GOAL. Omit the pictures and print exactly the lines of the listing below, starting at the first and ending at the line containing "random.seed(0), np.random.seed(0), noise.seed_set(1)".

↓

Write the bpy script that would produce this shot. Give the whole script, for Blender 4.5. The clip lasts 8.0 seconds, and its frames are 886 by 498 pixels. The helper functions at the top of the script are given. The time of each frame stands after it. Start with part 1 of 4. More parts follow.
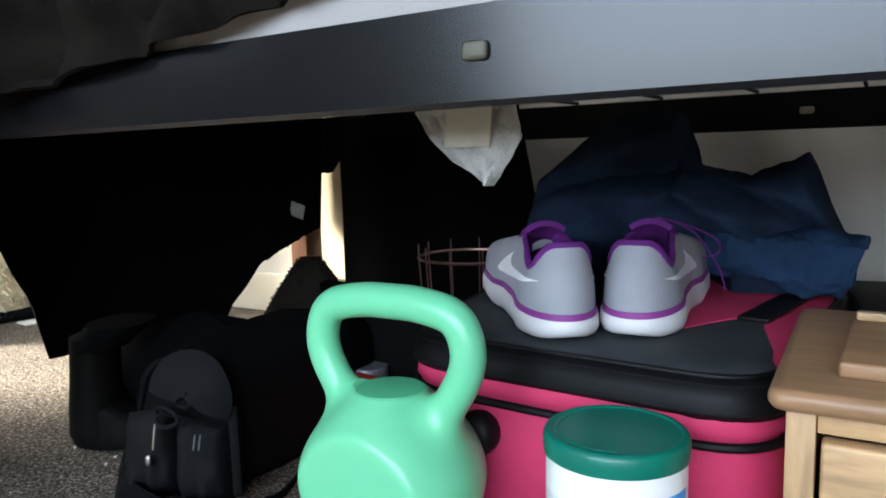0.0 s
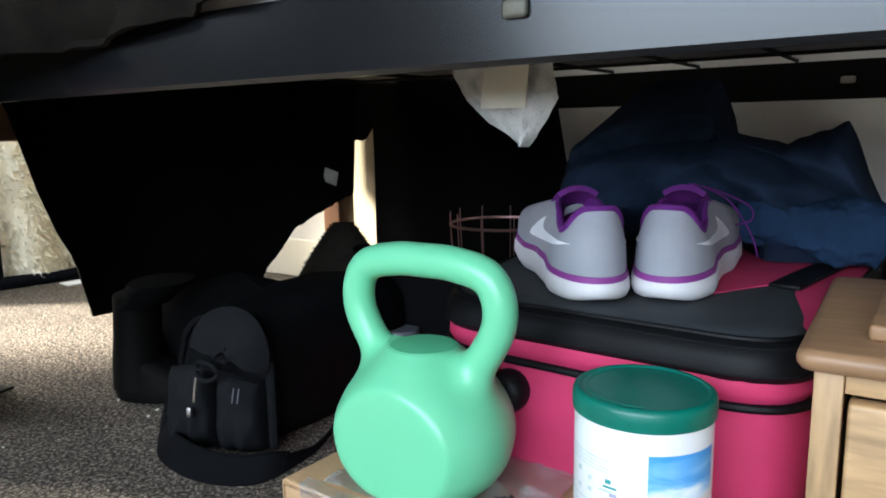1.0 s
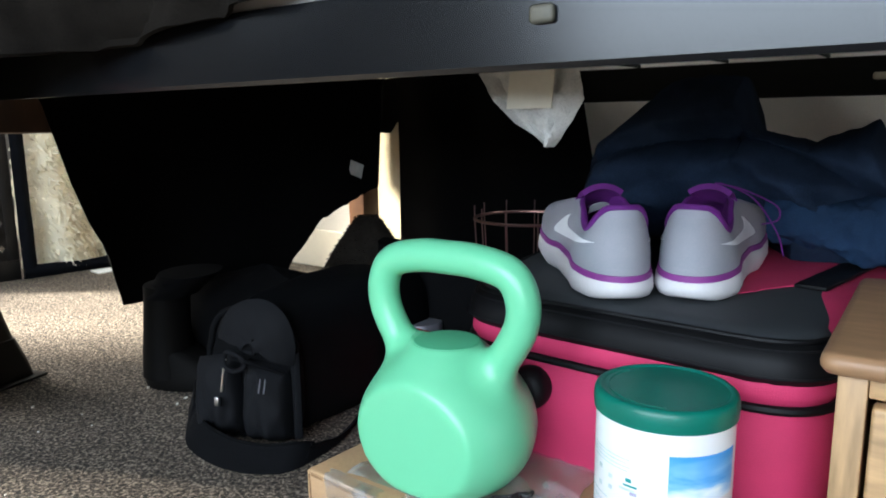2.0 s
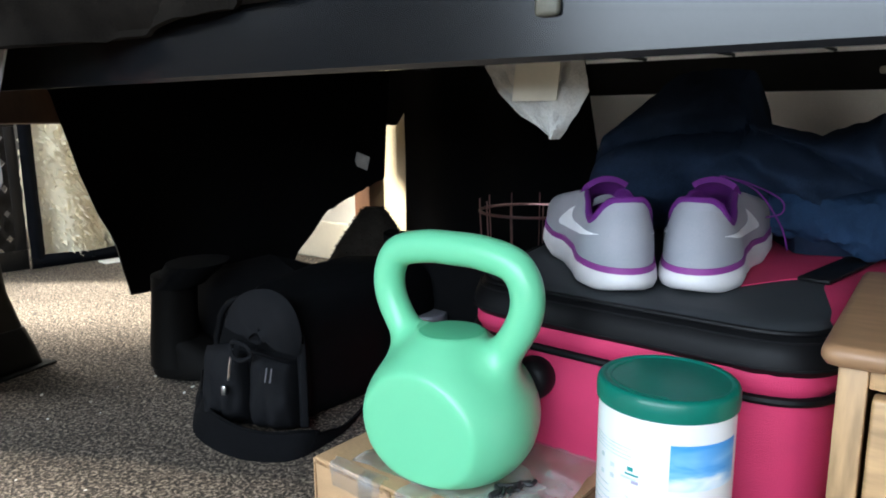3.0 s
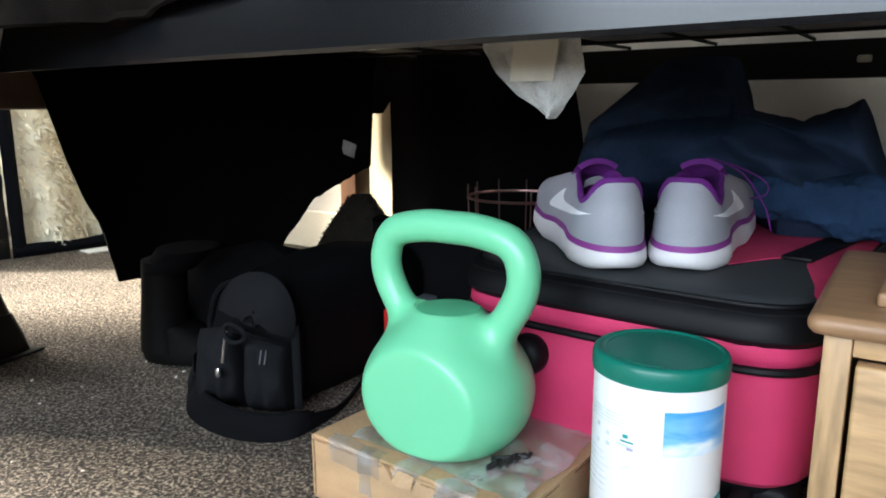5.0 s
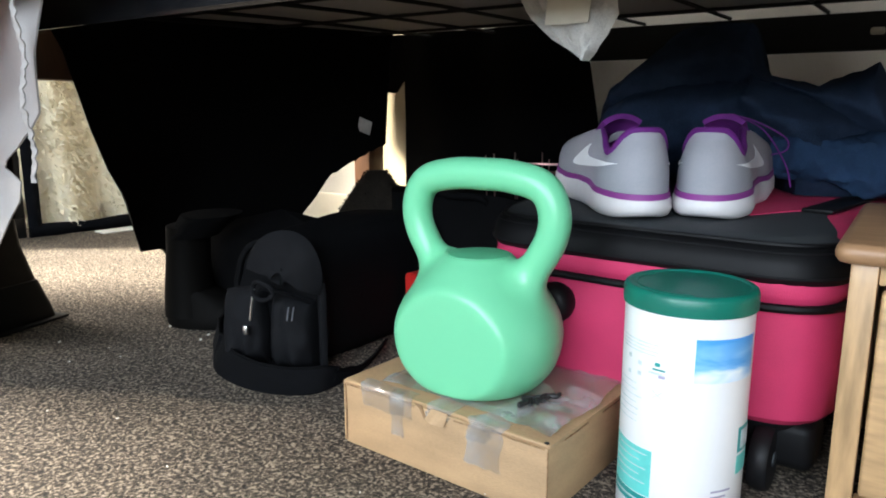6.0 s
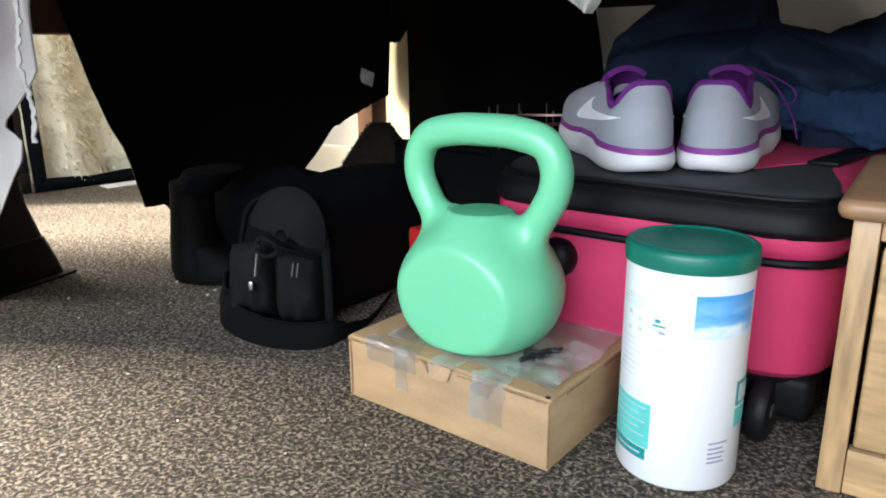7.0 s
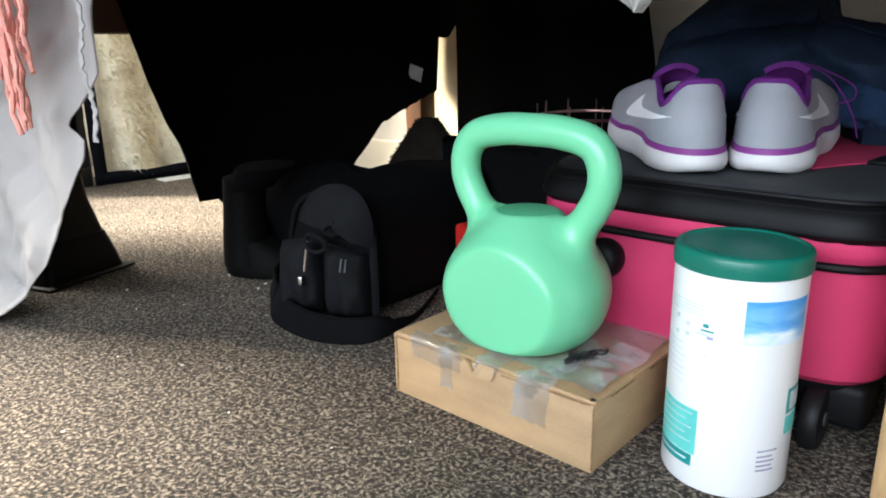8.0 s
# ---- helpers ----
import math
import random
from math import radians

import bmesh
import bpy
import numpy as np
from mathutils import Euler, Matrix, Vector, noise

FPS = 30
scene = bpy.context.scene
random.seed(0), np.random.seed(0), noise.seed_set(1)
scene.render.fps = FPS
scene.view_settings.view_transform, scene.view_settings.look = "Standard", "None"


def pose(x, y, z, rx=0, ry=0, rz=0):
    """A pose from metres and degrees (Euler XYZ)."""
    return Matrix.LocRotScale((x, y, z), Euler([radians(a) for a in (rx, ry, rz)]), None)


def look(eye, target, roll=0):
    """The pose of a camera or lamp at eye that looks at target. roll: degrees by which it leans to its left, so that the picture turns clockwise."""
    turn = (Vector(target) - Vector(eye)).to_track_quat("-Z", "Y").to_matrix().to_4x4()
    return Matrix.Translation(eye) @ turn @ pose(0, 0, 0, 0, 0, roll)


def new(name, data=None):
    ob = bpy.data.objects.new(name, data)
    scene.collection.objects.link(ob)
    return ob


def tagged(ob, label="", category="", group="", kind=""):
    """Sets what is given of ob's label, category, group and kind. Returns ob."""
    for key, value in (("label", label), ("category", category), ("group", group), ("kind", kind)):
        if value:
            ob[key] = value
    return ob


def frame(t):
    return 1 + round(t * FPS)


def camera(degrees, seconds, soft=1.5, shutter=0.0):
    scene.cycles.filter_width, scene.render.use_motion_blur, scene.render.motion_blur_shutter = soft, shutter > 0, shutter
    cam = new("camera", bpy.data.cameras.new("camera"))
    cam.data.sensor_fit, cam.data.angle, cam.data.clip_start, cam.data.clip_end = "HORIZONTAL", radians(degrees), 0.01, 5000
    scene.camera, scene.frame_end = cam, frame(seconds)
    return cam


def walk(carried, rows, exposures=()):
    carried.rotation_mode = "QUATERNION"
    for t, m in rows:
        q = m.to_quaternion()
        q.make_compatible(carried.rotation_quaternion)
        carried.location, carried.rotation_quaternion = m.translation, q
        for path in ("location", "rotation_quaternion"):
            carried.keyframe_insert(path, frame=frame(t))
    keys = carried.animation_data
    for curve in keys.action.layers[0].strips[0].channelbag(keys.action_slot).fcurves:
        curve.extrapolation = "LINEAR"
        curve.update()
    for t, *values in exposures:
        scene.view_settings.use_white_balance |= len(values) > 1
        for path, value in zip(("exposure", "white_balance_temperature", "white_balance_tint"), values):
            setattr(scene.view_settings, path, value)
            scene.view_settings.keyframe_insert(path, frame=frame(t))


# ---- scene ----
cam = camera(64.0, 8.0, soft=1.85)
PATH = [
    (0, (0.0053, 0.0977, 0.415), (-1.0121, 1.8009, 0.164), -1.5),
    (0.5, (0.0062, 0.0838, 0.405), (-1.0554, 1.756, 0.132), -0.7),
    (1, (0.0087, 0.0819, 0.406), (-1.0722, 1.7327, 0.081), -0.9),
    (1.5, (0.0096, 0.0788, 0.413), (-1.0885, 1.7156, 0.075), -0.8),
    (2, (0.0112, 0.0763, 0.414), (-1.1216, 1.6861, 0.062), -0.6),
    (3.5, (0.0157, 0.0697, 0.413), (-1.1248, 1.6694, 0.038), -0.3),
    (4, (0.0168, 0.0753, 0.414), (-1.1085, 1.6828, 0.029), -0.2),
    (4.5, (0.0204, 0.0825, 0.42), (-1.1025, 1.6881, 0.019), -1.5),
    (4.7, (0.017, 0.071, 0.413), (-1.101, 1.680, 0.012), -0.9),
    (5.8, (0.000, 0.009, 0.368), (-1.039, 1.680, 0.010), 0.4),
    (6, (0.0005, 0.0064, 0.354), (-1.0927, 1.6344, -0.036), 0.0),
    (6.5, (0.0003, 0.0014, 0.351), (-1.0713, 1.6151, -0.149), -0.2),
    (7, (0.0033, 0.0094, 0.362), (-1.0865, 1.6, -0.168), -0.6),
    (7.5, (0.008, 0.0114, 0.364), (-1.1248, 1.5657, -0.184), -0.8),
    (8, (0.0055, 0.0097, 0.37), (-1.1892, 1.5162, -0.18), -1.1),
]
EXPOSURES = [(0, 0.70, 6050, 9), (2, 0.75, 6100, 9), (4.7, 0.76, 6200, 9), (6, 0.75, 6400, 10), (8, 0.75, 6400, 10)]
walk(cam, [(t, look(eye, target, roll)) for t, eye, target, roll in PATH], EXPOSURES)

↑

WRITTEN RESPONSE.
Write the bpy script that would produce this shot. Give the whole script, for Blender 4.5. The clip lasts 8.0 seconds, and its frames are 886 by 498 pixels. The helper functions at the top of the script are given. The time of each frame stands after it. Start with part 1 of 4. More parts follow.
0.0 s
1.0 s
2.0 s
3.0 s
5.0 s
6.0 s
7.0 s
8.0 s
# ---- helpers ----
import math
import random
from math import radians

import bmesh
import bpy
import numpy as np
from mathutils import Euler, Matrix, Vector, noise

FPS = 30
scene = bpy.context.scene
random.seed(0), np.random.seed(0), noise.seed_set(1)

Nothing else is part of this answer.